Poor turnout puts isles in crosshairs
A change in the Voting Rights Act could put Hawaii under federal supervision.
HAWAII'S notoriety for poor voter turnout has become a target for peevish Republican members of Congress looking for ways to redirect priorities of the Voting Rights Act
and shift enforcement of the law from their states.
The 1965 act was put in place to counter racial discrimination at the polls, which by and large has not been prevalent in Hawaii, but the low number of voters is being cast as an indication of a problem needing the attention of federal authorities. That would dilute the limited resources allocated for full Justice Department oversight in nine states, most of them in the South, and in segments of seven others.
The amendment that would put Hawaii under federal scrutiny came from Rep. Charlie Norwood, one of two Republicans from Georgia who have introduced measures to obstruct reauthorization of the law that expires next year. Quick passage of the extension, which had the support of President Bush, had been promised by House and Senate leaders, but it became entangled in the intra-Republican fight over immigration.
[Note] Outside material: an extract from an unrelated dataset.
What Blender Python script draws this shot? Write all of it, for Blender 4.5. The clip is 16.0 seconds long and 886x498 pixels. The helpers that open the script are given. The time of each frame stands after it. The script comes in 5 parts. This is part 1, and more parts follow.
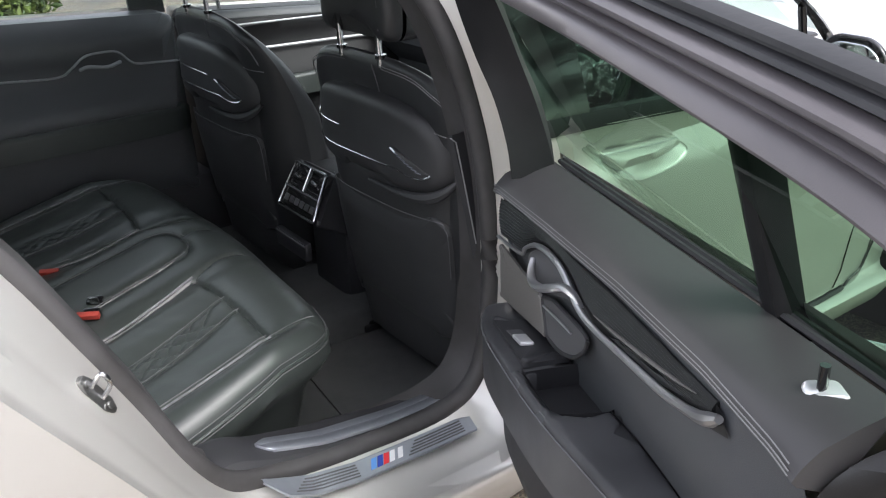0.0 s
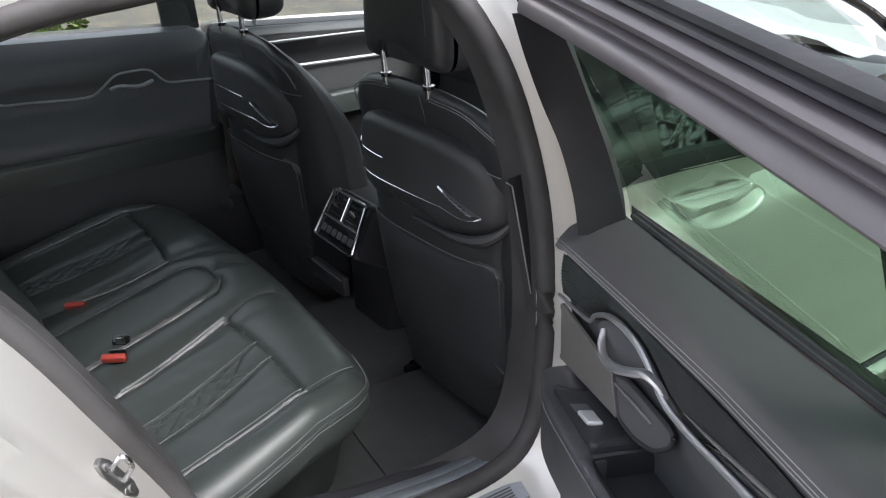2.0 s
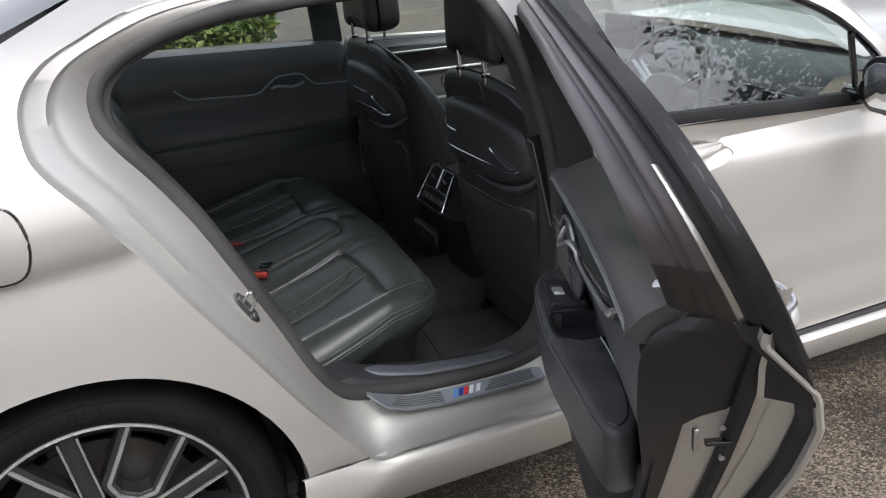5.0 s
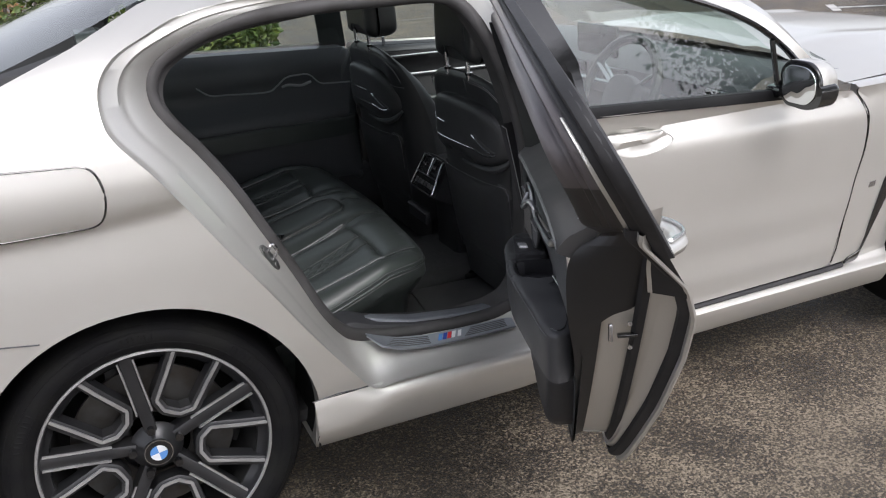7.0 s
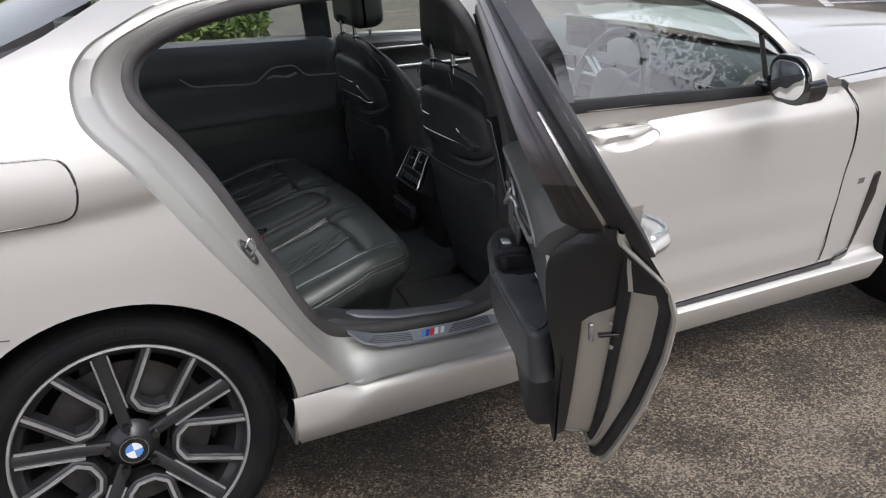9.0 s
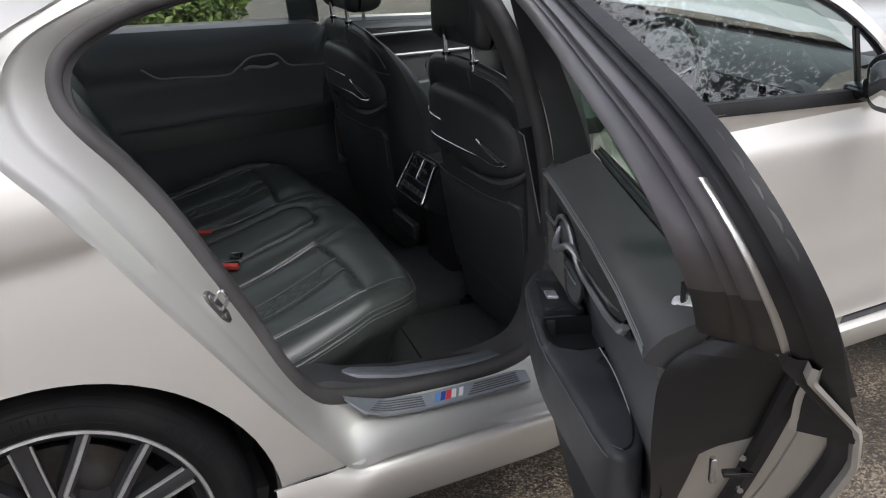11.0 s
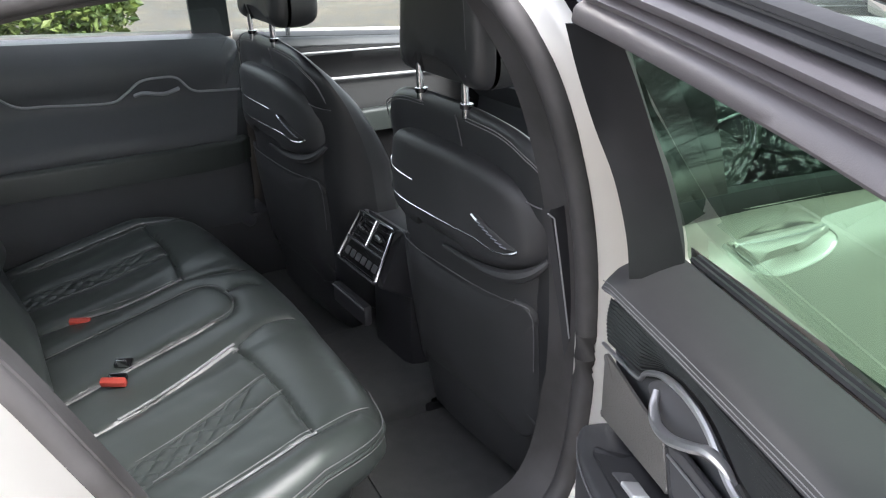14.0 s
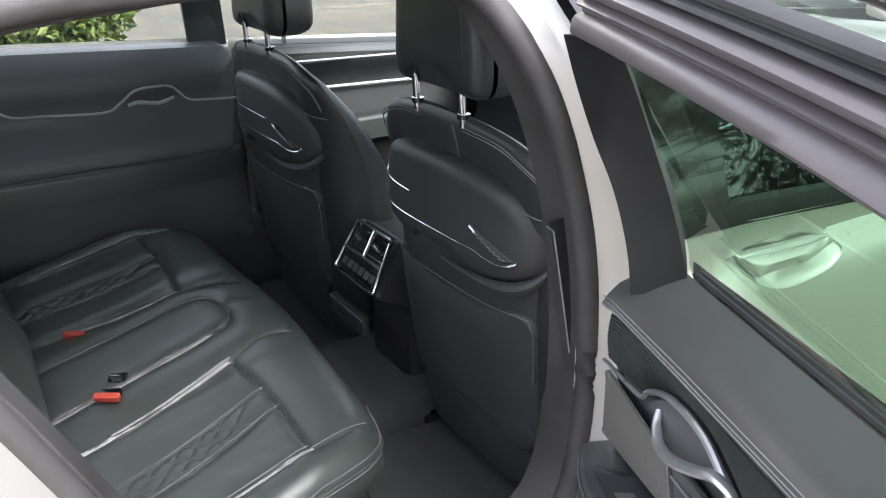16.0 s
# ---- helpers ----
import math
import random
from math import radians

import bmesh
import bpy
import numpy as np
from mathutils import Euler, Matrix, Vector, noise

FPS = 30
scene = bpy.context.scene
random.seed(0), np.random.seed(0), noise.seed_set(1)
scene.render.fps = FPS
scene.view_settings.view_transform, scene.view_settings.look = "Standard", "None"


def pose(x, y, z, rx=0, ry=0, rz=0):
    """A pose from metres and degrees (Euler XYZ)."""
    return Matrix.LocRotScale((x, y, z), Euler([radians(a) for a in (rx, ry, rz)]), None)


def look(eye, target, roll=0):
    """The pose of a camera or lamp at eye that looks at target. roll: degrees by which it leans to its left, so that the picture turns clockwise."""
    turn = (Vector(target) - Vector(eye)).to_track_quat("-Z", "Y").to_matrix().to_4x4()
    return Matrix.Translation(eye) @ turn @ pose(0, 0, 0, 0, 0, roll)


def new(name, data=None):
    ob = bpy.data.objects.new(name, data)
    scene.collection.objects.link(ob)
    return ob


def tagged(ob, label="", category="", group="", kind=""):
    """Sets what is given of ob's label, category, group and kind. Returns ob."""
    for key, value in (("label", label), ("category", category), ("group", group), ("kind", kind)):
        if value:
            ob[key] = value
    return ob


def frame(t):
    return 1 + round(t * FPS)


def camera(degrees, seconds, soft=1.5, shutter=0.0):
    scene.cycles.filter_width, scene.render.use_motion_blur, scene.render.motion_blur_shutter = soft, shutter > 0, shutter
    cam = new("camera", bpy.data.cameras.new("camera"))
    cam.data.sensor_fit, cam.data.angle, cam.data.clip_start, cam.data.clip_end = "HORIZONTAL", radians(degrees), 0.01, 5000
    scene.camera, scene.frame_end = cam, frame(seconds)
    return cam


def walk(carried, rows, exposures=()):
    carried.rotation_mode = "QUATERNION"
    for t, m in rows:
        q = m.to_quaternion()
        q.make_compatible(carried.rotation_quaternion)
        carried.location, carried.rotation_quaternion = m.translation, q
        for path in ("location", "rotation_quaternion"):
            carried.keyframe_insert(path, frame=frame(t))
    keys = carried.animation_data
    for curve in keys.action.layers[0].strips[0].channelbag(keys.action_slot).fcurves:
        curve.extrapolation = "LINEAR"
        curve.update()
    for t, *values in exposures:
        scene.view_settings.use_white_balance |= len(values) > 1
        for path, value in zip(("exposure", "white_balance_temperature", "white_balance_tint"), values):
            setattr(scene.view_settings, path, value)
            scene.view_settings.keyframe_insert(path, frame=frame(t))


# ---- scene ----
cam = camera(52.9, 16.0, soft=1.15)
PATH = [
    (0, (0.153, -1.01, 1.385), (1.197, 0.487, 0.567), -2.5),
    (0.5, (0.166, -0.984, 1.372), (1.217, 0.509, 0.556), -2.4),
    (1, (0.176, -0.96, 1.384), (1.214, 0.533, 0.551), -2.4),
    (1.5, (0.183, -0.906, 1.409), (1.217, 0.594, 0.585), -2.1),
    (2, (0.214, -0.861, 1.409), (1.204, 0.675, 0.595), -2.6),
    (2.5, (0.247, -0.867, 1.41), (1.138, 0.734, 0.607), -3.6),
    (3, (0.242, -0.932, 1.424), (1.006, 0.743, 0.644), -5.0),
    (3.5, (0.196, -1.057, 1.436), (0.899, 0.65, 0.667), -5.3),
    (4, (0.161, -1.197, 1.439), (0.848, 0.518, 0.673), -5.4),
    (4.5, (0.153, -1.337, 1.444), (0.843, 0.376, 0.676), -5.2),
    (4.7, (0.148, -1.401, 1.436), (0.832, 0.322, 0.686), -5.0),
    (6.8, (0.001, -1.858, 1.476), (0.692, -0.121, 0.767), -4.6),
    (7, (-0.004, -1.876, 1.477), (0.692, -0.143, 0.761), -4.4),
    (7.5, (0.01, -1.884, 1.468), (0.71, -0.155, 0.746), -4.2),
    (8, (0.022, -1.886, 1.467), (0.722, -0.158, 0.743), -4.1),
    (8.5, (0.022, -1.874, 1.468), (0.73, -0.151, 0.742), -3.9),
    (8.7, (0.024, -1.869, 1.468), (0.732, -0.145, 0.741), -3.9),
    (10.8, (0.136, -1.456, 1.437), (0.873, 0.23, 0.653), -3.3),
    (11, (0.145, -1.378, 1.427), (0.886, 0.31, 0.652), -3.1),
    (11.5, (0.164, -1.181, 1.412), (0.916, 0.505, 0.643), -3.0),
    (12, (0.196, -1.03, 1.388), (1.035, 0.616, 0.619), -1.9),
    (12.5, (0.252, -0.882, 1.371), (1.147, 0.734, 0.605), -1.3),
    (13, (0.281, -0.809, 1.374), (1.201, 0.793, 0.608), -1.0),
    (13.5, (0.293, -0.763, 1.366), (1.233, 0.826, 0.598), -0.7),
    (14, (0.288, -0.743, 1.366), (1.232, 0.845, 0.601), -0.7),
    (14.5, (0.285, -0.734, 1.372), (1.225, 0.858, 0.609), -0.8),
    (15, (0.28, -0.728, 1.376), (1.222, 0.863, 0.614), -0.8),
    (15.5, (0.288, -0.722, 1.376), (1.231, 0.869, 0.615), -0.9),
    (16, (0.304, -0.722, 1.371), (1.251, 0.868, 0.613), -1.0),
]
EXPOSURES = [(t, e + 0.22, 6280, 14) for t, e in ((0, 1.65), (2, 1.62), (3, 1.25), (3.5, 1.06), (4.5, 0.86), (7, 0.66), (8.7, 0.66), (11, 0.72), (11.5, 0.9), (12.5, 1.35), (14, 2.2), (16, 2.2))]
walk(cam, [(t, look(eye, target, roll)) for t, eye, target, roll in PATH], EXPOSURES)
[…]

The law requires that bilingual ballots be available where large numbers of voters speak languages other than English, a chafing issue among some Republicans who forced postponement of a vote on the extension.
The amendment isn't likely to gain enough support. However, Hawaii voters' disinterest in choosing local and national leaders is disgraceful.
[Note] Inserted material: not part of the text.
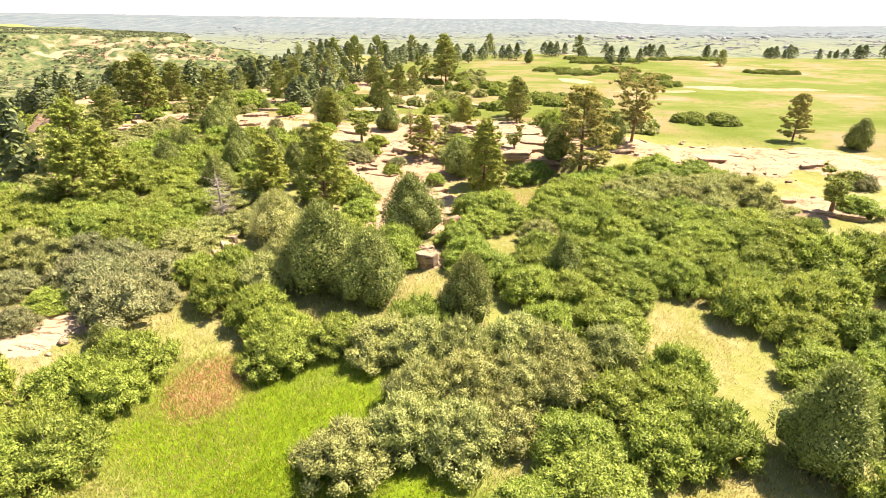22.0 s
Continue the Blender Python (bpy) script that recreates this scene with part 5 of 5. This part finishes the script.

This apathy has been variously ascribed to a lack of competition in a state dominated by one party, busy work schedules and a feeling that one candidate is much like another. It also has been explained as a distortion of numbers. Though the U.S. Census Bureau reports that only 51 percent of the Hawaii's eligible voting-age population cast ballots in 2004, state officials say the percentage of registered voters who went to the polls was higher.
But no matter how the figures are sliced, Hawaii falls way behind national averages and this amounts to disenfranchisement nonetheless.